EXERCISE DESCRIPTION — Quote exactly, and only, the lines from the one with "for t, m in" down to the one with "for path in", both included.
▬▬▬
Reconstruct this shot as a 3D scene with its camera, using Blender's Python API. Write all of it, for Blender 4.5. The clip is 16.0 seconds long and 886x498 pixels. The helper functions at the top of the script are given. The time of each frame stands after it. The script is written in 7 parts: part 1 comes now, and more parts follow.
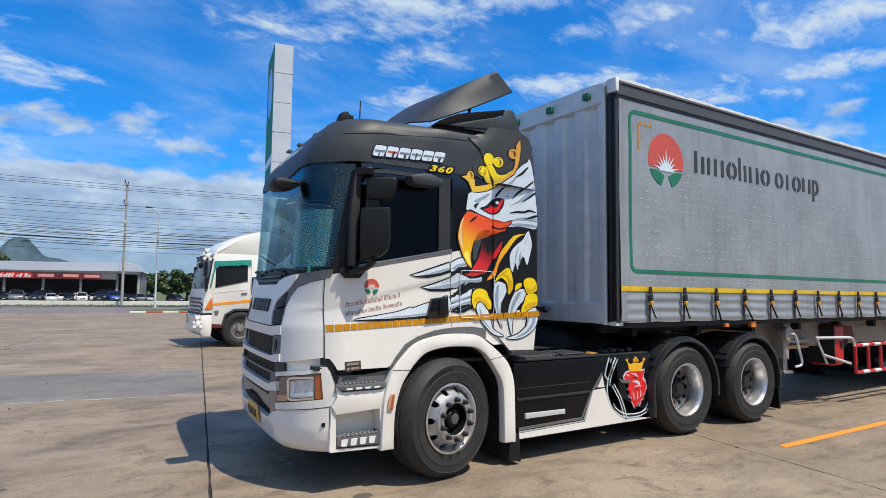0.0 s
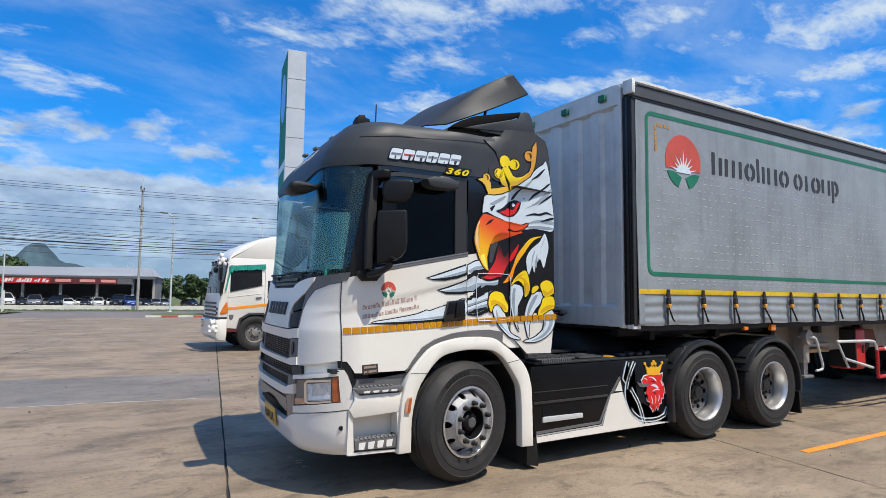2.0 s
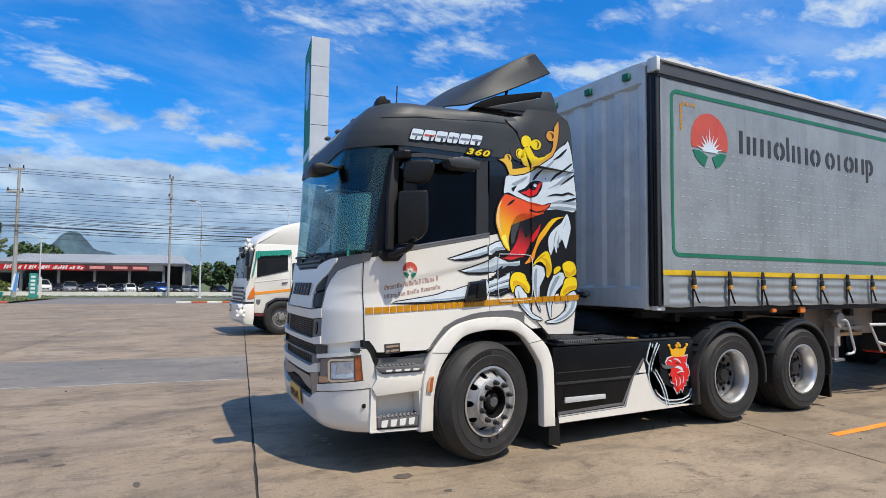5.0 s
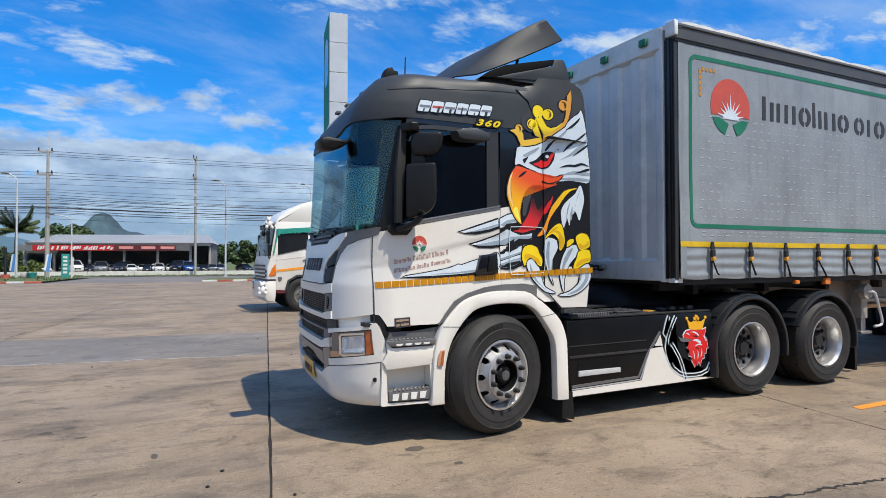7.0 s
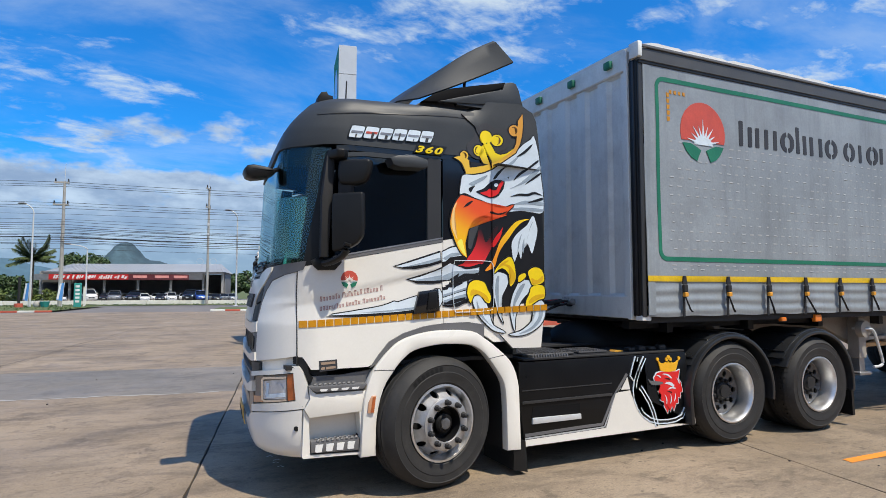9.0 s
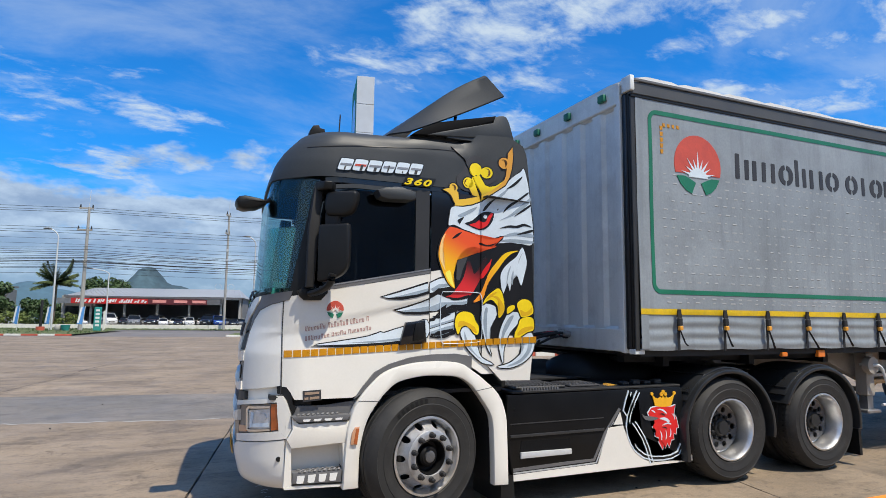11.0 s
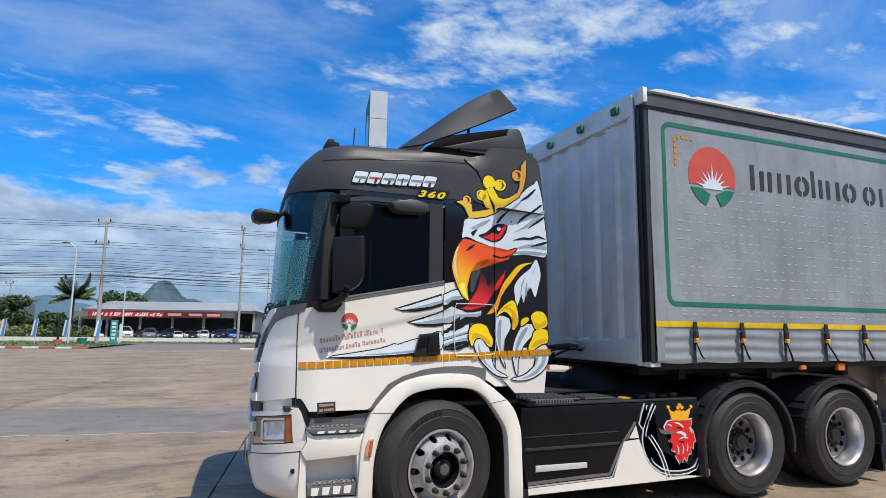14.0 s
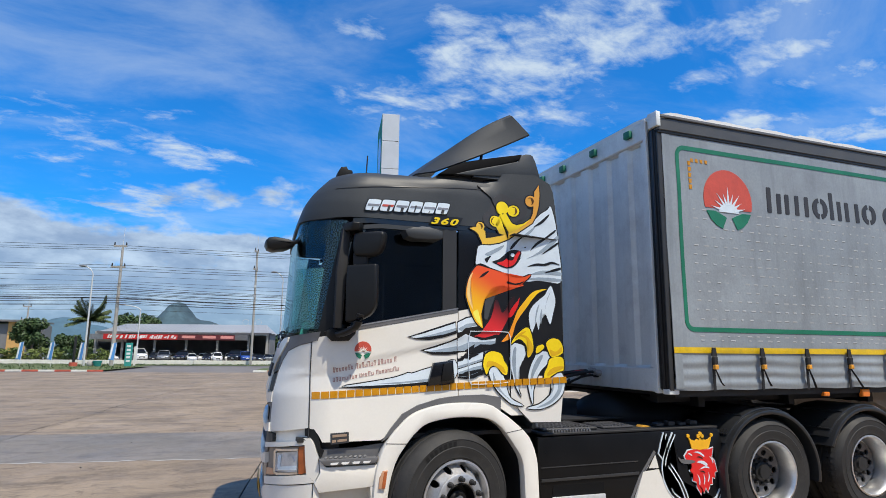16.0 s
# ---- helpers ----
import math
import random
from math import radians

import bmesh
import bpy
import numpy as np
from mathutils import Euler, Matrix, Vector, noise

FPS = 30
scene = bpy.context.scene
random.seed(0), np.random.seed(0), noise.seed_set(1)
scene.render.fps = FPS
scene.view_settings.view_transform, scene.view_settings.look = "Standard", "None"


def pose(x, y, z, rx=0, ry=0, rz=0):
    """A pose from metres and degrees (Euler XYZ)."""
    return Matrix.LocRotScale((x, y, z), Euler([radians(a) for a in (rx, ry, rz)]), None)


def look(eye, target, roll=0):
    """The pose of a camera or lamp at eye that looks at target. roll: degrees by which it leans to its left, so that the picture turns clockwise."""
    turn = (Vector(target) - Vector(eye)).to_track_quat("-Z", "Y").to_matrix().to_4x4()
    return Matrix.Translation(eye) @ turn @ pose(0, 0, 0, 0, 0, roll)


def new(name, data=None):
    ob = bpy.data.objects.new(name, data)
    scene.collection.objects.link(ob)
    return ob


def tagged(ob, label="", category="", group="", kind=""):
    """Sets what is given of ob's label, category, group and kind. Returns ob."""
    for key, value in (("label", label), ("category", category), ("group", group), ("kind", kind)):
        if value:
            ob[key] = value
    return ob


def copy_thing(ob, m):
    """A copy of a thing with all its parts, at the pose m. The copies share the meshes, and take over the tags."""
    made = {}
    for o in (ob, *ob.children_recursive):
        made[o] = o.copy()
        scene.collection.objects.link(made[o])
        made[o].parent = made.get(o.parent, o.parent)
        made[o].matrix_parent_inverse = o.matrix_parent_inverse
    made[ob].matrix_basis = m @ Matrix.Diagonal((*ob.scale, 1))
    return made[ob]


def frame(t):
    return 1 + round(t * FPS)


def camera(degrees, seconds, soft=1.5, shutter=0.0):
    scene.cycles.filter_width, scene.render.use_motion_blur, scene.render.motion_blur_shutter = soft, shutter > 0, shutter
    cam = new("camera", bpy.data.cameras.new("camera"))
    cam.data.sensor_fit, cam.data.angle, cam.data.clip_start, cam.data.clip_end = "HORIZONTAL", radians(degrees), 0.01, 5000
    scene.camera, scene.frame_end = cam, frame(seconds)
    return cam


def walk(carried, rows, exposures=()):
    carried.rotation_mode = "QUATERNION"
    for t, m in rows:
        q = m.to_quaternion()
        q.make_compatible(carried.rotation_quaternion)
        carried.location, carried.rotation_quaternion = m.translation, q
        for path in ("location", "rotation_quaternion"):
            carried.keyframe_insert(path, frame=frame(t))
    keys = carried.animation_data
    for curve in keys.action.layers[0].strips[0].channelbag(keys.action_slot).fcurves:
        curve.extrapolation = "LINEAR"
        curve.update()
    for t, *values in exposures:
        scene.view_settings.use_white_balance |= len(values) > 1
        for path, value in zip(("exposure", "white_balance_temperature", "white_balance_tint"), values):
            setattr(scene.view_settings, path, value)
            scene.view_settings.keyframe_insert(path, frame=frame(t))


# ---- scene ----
cam = camera(73.2, 16.0, soft=0.7)
PATH = [
    (0, (0.066, 0.028, 1.6), (1.128, 1.716, 1.745), 0.7),
    (0.5, (0.066, 0.048, 1.587), (1.113, 1.746, 1.736), 0.7),
    (1, (0.042, 0.055, 1.587), (1.077, 1.759, 1.741), 0.7),
    (1.5, (0.036, 0.055, 1.589), (1.066, 1.762, 1.746), 0.7),
    (2, (0.04, 0.061, 1.587), (1.067, 1.769, 1.746), 0.6),
    (2.5, (0.041, 0.053, 1.582), (1.06, 1.767, 1.739), 0.6),
    (3, (0.04, 0.06, 1.579), (1.047, 1.781, 1.732), 0.4),
    (3.5, (0.039, 0.054, 1.579), (1.037, 1.779, 1.737), 0.4),
    (6, (0.085, 0.038, 1.509), (1.014, 1.808, 1.568), 0.3),
    (6.5, (0.104, 0.037, 1.515), (1.019, 1.815, 1.553), 0.1),
    (7, (0.185, 0.034, 1.51), (1.076, 1.824, 1.545), -0.1),
    (7.5, (0.37, 0.115, 1.506), (1.25, 1.91, 1.551), -0.2),
    (8, (0.59, 0.17, 1.532), (1.465, 1.968, 1.6), -0.2),
    (8.5, (0.802, 0.119, 1.55), (1.67, 1.919, 1.647), -0.1),
    (9, (0.945, 0.092, 1.57), (1.781, 1.904, 1.702), -0.0),
    (9.2, (0.998, 0.115, 1.569), (1.813, 1.936, 1.708), -0.0),
    (11.5, (1.171, -0.059, 1.614), (1.943, 1.771, 1.85), 0.7),
    (12, (1.182, -0.048, 1.624), (1.943, 1.786, 1.863), 0.7),
    (12.5, (1.184, -0.022, 1.611), (1.941, 1.814, 1.845), 0.8),
    (13, (1.175, -0.021, 1.597), (1.933, 1.815, 1.829), 0.8),
    (13.5, (1.181, -0.026, 1.596), (1.928, 1.812, 1.848), 0.7),
    (14, (1.15, -0.048, 1.588), (1.884, 1.794, 1.855), 0.7),
    (14.5, (1.153, -0.029, 1.595), (1.876, 1.815, 1.875), 0.6),
    (15, (1.146, -0.017, 1.627), (1.86, 1.828, 1.922), 0.6),
    (15.5, (1.151, -0.016, 1.631), (1.849, 1.831, 1.95), 0.5),
    (16, (1.148, -0.026, 1.646), (1.839, 1.821, 1.98), 0.5),
]
walk(cam, [(t, look(eye, target, roll)) for t, eye, target, roll in PATH])

# ---- world, sun, exposure ----
scene.view_settings.exposure = 0.0
SUN = Vector((0.54, -1.19, 2.5)).normalized()
sun = new("sun", bpy.data.lights.new("sun", "SUN"))
sun.data.energy, sun.data.angle, sun.data.color = 4.85, radians(0.55), (1.0, 0.91, 0.76)
sun.matrix_basis = look(SUN * 60, (0, 0, 0))


CLOUDS = [(0.5, 1.52, 0.38, 0.26, -35, 0.4), (0.68, 1.28, 0.49, 0.27, -48, 0.5), (0.8, 1.08, 0.29, 0.19, -60, 0.46), (0.93, 1.5, 0.32, 0.16, -30, 0.4), (1, 1.03, 0.29, 0.14, -60, 0.44),
          (1.1, 0.88, 0.32, 0.11, -60, 0.44), (1.22, 1.03, 0.29, 0.11, -55, 0.44), (1.42, 0.98, 0.26, 0.11, -55, 0.44), (1.56, 0.74, 0.43, 0.22, -60, 0.46), (1.36, 1.36, 0.46, 0.14, -42, 0.48),
          (1.72, 1.18, 0.52, 0.14, -52, 0.48), (1.8, 0.86, 0.43, 0.14, -62, 0.48), (0.98, 1.78, 0.23, 0.14, -30, 0.44), (0.3, 1.28, 0.12, 0.08, -20, 0.46), (0.46, 1.22, 0.13, 0.1, -30, 0.52),
          (-0.12, 2.12, 0.23, 0.16, 0, 0.52), (-0.42, 2.05, 0.43, 0.48, 10, 0.26), (-0.3, 2.6, 0.32, 0.26, 0, 0.5)]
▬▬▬
FINISHED ANSWER —
    for t, m in rows:
        q = m.to_quaternion()
        q.make_compatible(carried.rotation_quaternion)
        carried.location, carried.rotation_quaternion = m.translation, q
        for path in ("location", "rotation_quaternion"):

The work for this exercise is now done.